Various Artists
Hanna-Barbera's Snagglepuss and the Wizard of Oz in Story and Song
(Columbia Special Products/Inter-Continental Music Corp. 13904)

Conversation:
V.P. Of Marketing: "Boss, I have only one thing to say: Kids love Snagglepuss, and kids love The Wizard of Oz."
President: "Well, what are you waiting for? Make an album already!"

And so it goes, and so thousands of kids get pandered to on a gigantic scale once again. This album has all the charm of a Hanna-Barbera cartoon (that's good, or miserable, depending on your tolerance of professional "funny" voices … I certainly don't appreciate it) with all the soul of a year-end profit report.

The story is told in Snagglepuss's voice, which is best appreciated in very small doses, even. Heavens to mergatroid, it's like extremely annoying, even. On and on and on, beating it into the ground with unrelieved monotony, even.

The voices of all your favorite Oz characters get progressively more irritatingly "comedic," and the incidental music (typical jaunty oboes, xylophones, tubas, etc) and sound effects are completely paint-by-numbers.

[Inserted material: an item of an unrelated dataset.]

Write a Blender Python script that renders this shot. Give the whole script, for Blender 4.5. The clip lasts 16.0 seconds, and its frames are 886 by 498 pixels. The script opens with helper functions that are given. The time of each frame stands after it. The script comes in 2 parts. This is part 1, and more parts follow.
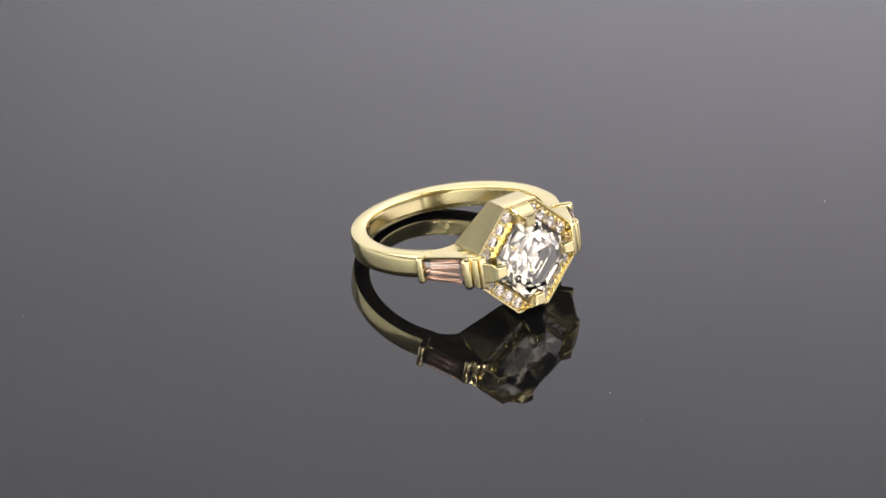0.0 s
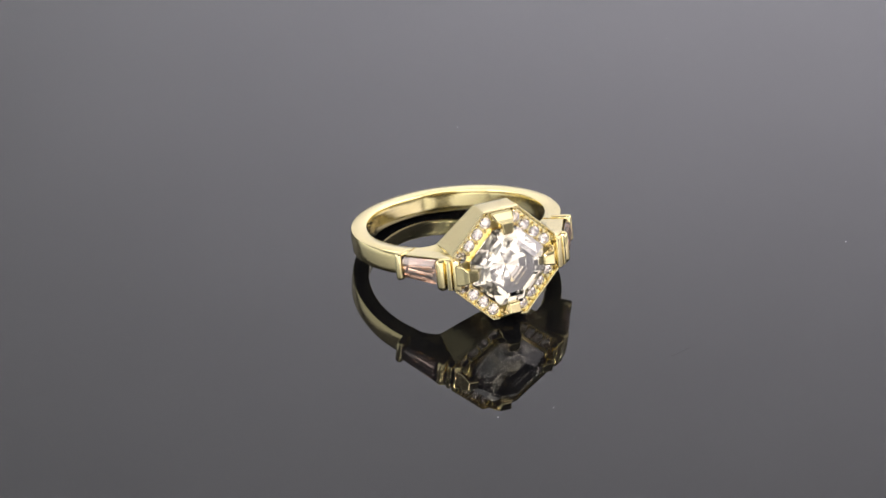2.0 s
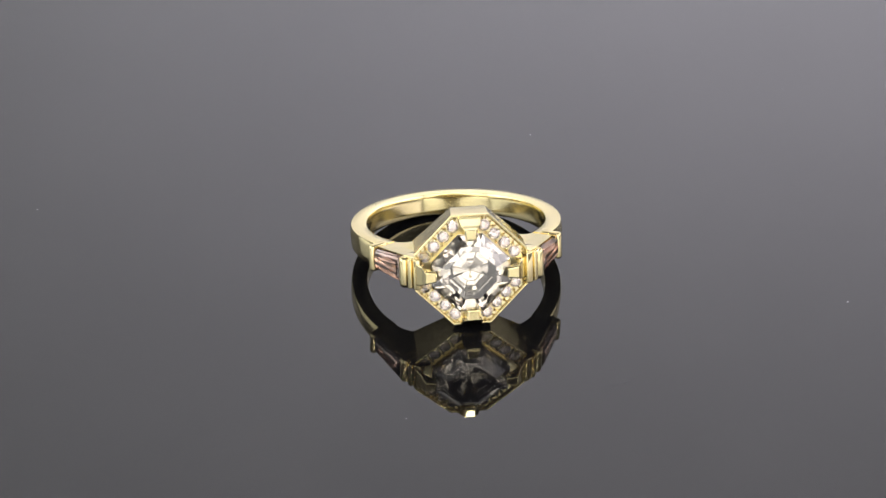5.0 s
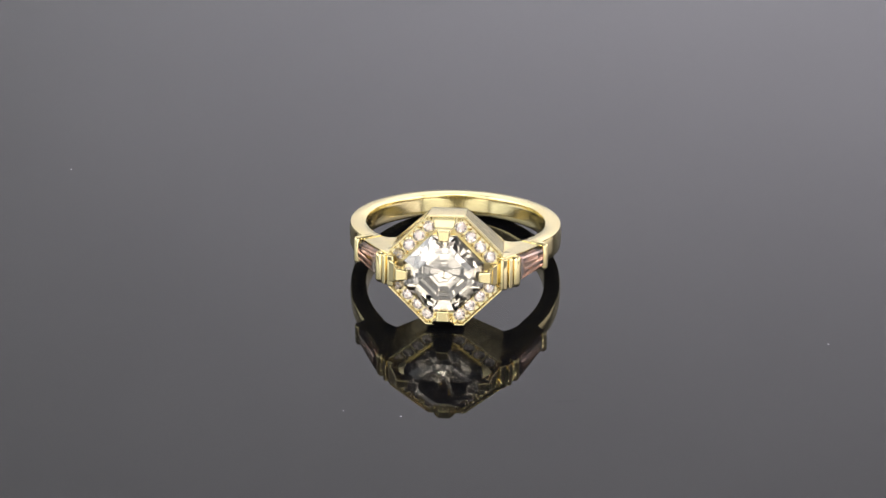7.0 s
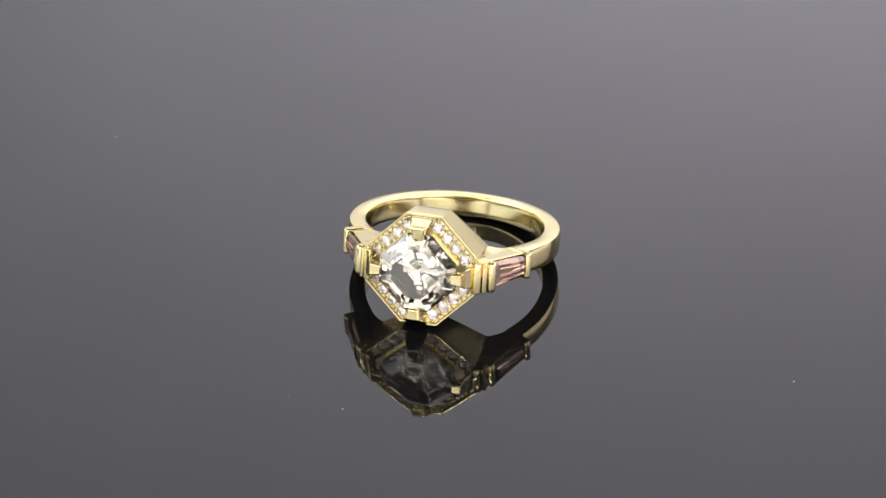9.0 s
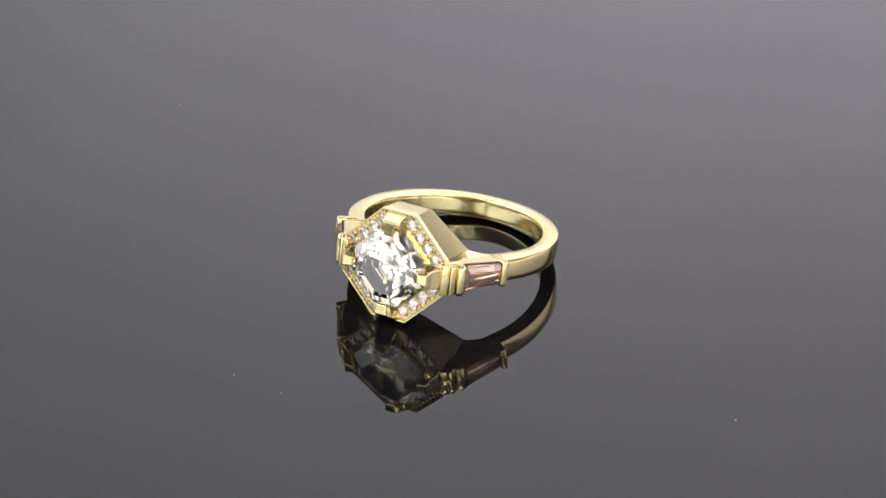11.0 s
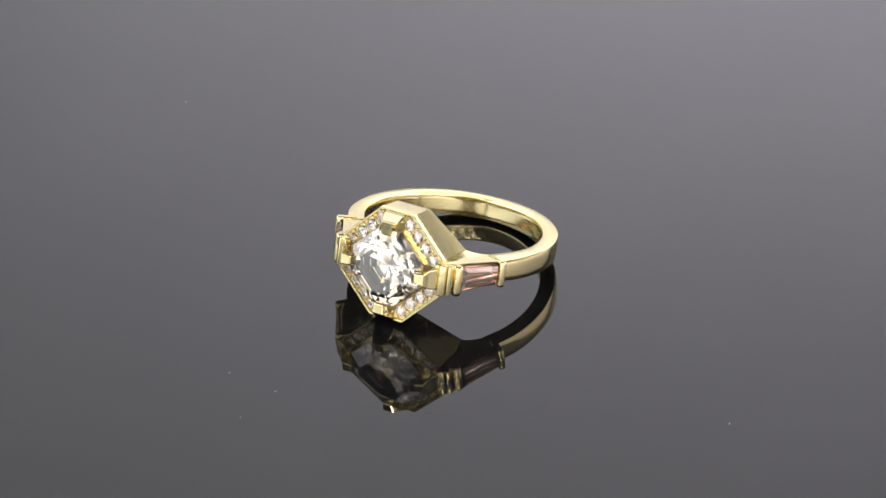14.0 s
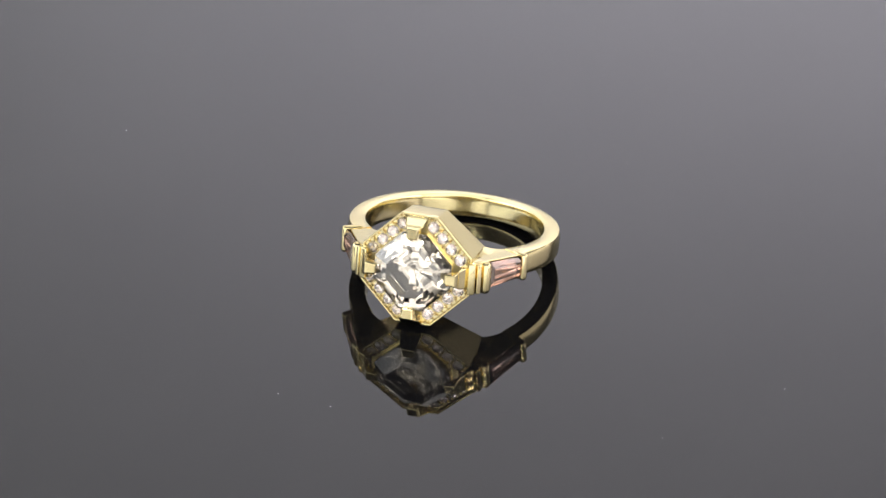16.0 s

Interspersed with the narrative are songs, such as "If I Only Had a Brain," but it's not that "If I Only Had a Brain," it's a new "If I Only Had a Brain," in a style not too far from, like, The Turtles. The whole thing sounds like it's from 1965, though it was apparently released in 1977.

Man, this is an annoying one. I'm not even going to subject myself to Side 2, so pardon me if anything wonderful happens later on. Score: Marketers 1, Kids 0. Vinyl hounds in search of something amusing, -1.